La dynamique des inégalités en France est assez semblable : si les générations nées avant 1920, trop tôt pour bénéficier vraiment de l’Etat-providence et d’une société plus égalitaire, ont été polarisées à l’extrême entre un prolétariat exploité et une bourgeoisie d’héritiers, celles qui sont nées entre 1925 et 1950 ont connu l’expansion massive du salariat intermédiaire, des perspectives de mobilité ascendante historiquement exceptionnelles, tant du point de vue social qu’économique, les échelons les plus modestes ayant bénéficié des augmentations salariales les plus substantielles, comme l’a montré Thomas Piketty (Les Hauts Revenus en France au XXe siècle. Inégalités et redistributions, 1901-1998, Grasset, 2001).
L’émergence de la société salariale, le plein-emploi, la fin des paysans et des rentiers, l’allongement de la vie, la généralisation d’assurances sociales plus généreuses et, bien évidemment, l’impôt progressif ont ensemble contribué à l’élévation du plancher social et à l’abaissement du plafond, entre lesquels une grande classe moyenne, comprimée entre ces extrêmes, a gagné en homogénéité.
En revanche, les générations nées ultérieurement sont confrontées à un retournement historique.

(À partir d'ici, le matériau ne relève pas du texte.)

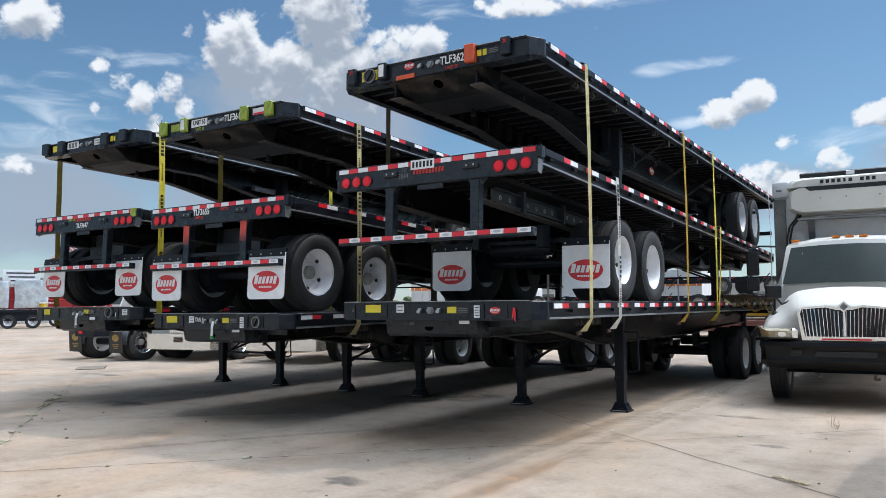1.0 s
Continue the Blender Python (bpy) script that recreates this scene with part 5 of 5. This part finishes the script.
def yellow_machine(m):
    t = thing("yard_machine", m, "yellow machine frame on black tyres", "machine")
    def body(bm):
        loft(bm, [(-0.35, [(-2.2, 1.05), (1.0, 1.0), (1.9, 1.25), (1.5, 1.5), (0.2, 1.62), (-2.2, 1.5)]), (0.35, [(-2.2, 1.05), (1.0, 1.0), (1.9, 1.25), (1.5, 1.5), (0.2, 1.62), (-2.2, 1.5)])])
        box(bm, (-1.2, -0.6, 1.35), (1.5, 0.1, 0.22), 0.02)
        box(bm, (0.9, -0.6, 1.2), (1.2, 0.1, 0.3), 0.02)
        rod(bm, [(-2.0, -0.5, 1.5), (-0.9, -0.55, 1.85), (0.4, -0.5, 1.6)], 0.05)
        for x in (-1.6, -0.4, 0.8):
            box(bm, (x, 0, 1.3), (0.14, 1.5, 0.2), 0.02)
    part("machine_body", mesh_of((lambda bm: (body(bm), bm)[1])(B()), "machine_body", EQUIP_YELLOW), EQUIP_YELLOW, t)
    part("turntable", mesh_of(cyl(B(), (0.0, 0, 1.68), (0.0, 0, 1.80), 0.5, 20), "turntable", BROWN), BROWN, t)
    part("hose_loop", mesh_of(rod(B(), [(-0.5, -0.62, 1.5), (-0.3, -0.7, 1.75), (0.0, -0.7, 1.6), (0.3, -0.66, 1.72)], 0.03), "hose_loop", PLASTIC), PLASTIC, t)
    for x in (-1.7, 1.0):
        for y in (-0.85, 0.85):
            wheel(t, x, y, 0.55, 1).matrix_basis = pose(x, y, 0.52, 0, 0, 90 if y < 0 else -90)


yellow_machine(pose(-5.2, 29.2, 0, 0, 0, 4))


def brown_beam_trailer(m):
    t = thing("lowboy_trailer", m, "brown steel lowboy trailer deck", "trailer")
    part("side_beam", mesh_of(box(B(), (0, 0, 0.78), (11, 0.18, 0.34), 0.01), "side_beam", BROWN), BROWN, t)
    part("side_beam", mesh_of(box(B(), (0, 2.2, 0.78), (11, 0.18, 0.34), 0.01), "side_beam", BROWN), BROWN, t)
    part("deck", mesh_of(box(B(), (0, 1.1, 0.98), (11, 2.1, 0.06), 0.005), "deck", IRON), IRON, t)
    for k in range(10):
        part("outrigger", shared("outrigger", IRON, lambda bm: prism(bm, [(0, 0.3), (0.25, 0.3), (0.25, 0.6), (0, 0.6)], "x", -0.05, 0.05)), IRON, t, m=pose(-4.8 + 1.06 * k, -0.12, 0))
    for x in (-4.0, -2.8, 2.0, 3.2):
        wheel(t, x, 0.35, 0.45, 1).matrix_basis = pose(x, 0.42, TYRE_R * 0.8, 0, 0, 90) @ Matrix.Scale(0.8, 4)


brown_beam_trailer(pose(-2.5, 26.2, 0, 0, 0, 4))


def loaded_flatbed(m):
    """A dark flatbed with wrapped bulk containers, its load edge to the right."""
    t = thing("flatbed_truck", m, "dark flatbed parked with wrapped load", "trailer")
    part("deck", mesh_of(box(B(), (-3.2, 1.2, 1.25), (8.0, 2.4, 0.22), 0.02), "deck", BLACK), BLACK, t)
    # black block added below the deck as a stand-in for the shaded underside
    part("side_frame", mesh_of(box(B(), (-3.2, 1.2, 0.85), (7.6, 2.2, 0.60), 0.02), "side_frame", BLACK), BLACK, t)
    for x in (-2.2, -0.6):
        for y in (0.2, 2.1):
            wheel(t, x, y, TYRE_R, 1).matrix_basis = pose(x, y, TYRE_R, 0, 0, 90)
    return t


def wrapped_container(m, mat, size, label):
    """A bulk container under crumpled wrap with its pallet feet."""
    t = thing("bulk_container", m, label, "container", "loaded containers")
    bm = B()
    box(bm, (0, 0, size[2] / 2 + 0.1), size, 0.12, seg=2)
    bmesh.ops.subdivide_edges(bm, edges=list(bm.edges), cuts=3, use_grid_fill=True)
    for v in bm.verts:
        v.co += 0.05 * noise.noise_vector(v.co * 1.9)
    part("wrap", mesh_of(bm, "wrap", mat, True), mat, t)
    for x in (-0.35, 0.0, 0.35):
        part("pallet_foot", mesh_of(box(B(), (x * size[0], 0, 0.05), (0.12, size[1] * 0.9, 0.10)), "pallet_foot", BROWN), BROWN, t)


WRAP = material("silver_plastic_wrap", (0.50, 0.54, 0.57), 0.25, 0.3, vary=0.3, scale=2.5, bump=0.3, bump_scale=6, coat=0.3)
BEIGE = material("beige_panel", (0.50, 0.44, 0.34), 0.6, vary=0.15, scale=2)
LOAD = pose(-57.1, 30.4, 0, 0, 0, 61)
loaded_flatbed(LOAD)
wrapped_container(LOAD @ pose(-0.75, 1.2, 1.36), WRAP, (2.2, 2.0, 2.1), "silver wrapped bulk container on the flatbed")
wrapped_container(LOAD @ pose(-3.2, 1.2, 1.36), WRAP, (2.0, 2.0, 2.0), "silver wrapped bulk container on the flatbed")
wrapped_container(LOAD @ pose(-5.6, 1.2, 1.36), BEIGE, (2.0, 2.0, 1.7), "beige bulk container on the flatbed")
yb = thing("yellow_bin", LOAD @ pose(0.05, -0.15, 1.36), "small yellow bin on the flatbed edge", "bin")
part("bin_body", mesh_of(cyl(B(), (0, 0, 0), (0, 0, 0.45), 0.24, 18, 0.28), "bin_body", EQUIP_YELLOW, True), EQUIP_YELLOW, yb)
part("bin_lid", mesh_of(box(B(), (0.35, 0, 0.48), (1.3, 0.4, 0.06), 0.02), "bin_lid", PAPER), PAPER, yb)


def notice_board(m):
    t = thing("notice_board", m, "white notice board with dark lines on posts", "sign")
    bd = part("board", mesh_of(box(B(), (0, 0, 3.9), (2.6, 0.08, 1.1), 0.01), "board", PAPER), PAPER, t)
    for k in range(3):
        part("print_bar", mesh_of(box(B(), (0, -0.045, 4.2 - 0.3 * k), (2.1 - 0.3 * k, 0.01, 0.10)), "print_bar", INK), INK, bd)
    for x in (-1.1, 1.1):
        part("post", mesh_of(cyl(B(), (x, 0.06, 0), (x, 0.06, 4.4), 0.05, 8), "post", GREYMETAL), GREYMETAL, t)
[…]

Elles ne se contentent pas de faire face à des salaires qui ont cessé de progresser depuis maintenant une génération entière (alors que leurs aînées continuaient de progresser) : elles connaissent en outre un degré d’inégalité supérieur à celui de leurs aînés au même âge. Ainsi, la partie inférieure des nouvelles générations décroche et la partie supérieure tend à stabiliser sa situation, mais la tranche intermédiaire est écartelée entre ces deux pôles.
Simultanément, le déclin de la société salariale se mesure aux coûts de la vie spécifiques selon l’âge : dans Paris intra-muros, un salaire annuel net gagné entre 30 et 35 ans permettait d’acheter 9 m2 en 1986, et seulement 4 aujourd’hui. A la location, le temps de travail qui permettait de jouir de 1 mètre carré n’offre maintenant qu’une bande de 50 centimètres sur 1 mètre. Au contraire de ceux qui se sont endettés à temps pour bénéficier de l’inflation, les jeunes aux revenus stagnants mettront au mieux deux fois plus de temps à acquérir le même bien.
En réalité, le signe le plus inquiétant est ailleurs, mais il exige une caractérisation plus fine des classes moyennes : il ne suffit pas de les définir comme trop pauvres pour être riches ni comme trop riches pour être pauvres. En forgeant la notion de « nouvelle classe moyenne », Gustav Schmoller, l’économiste du régime bismarckien, fut, en 1897, le premier à comprendre la bidimensionnalité de cette catégorie."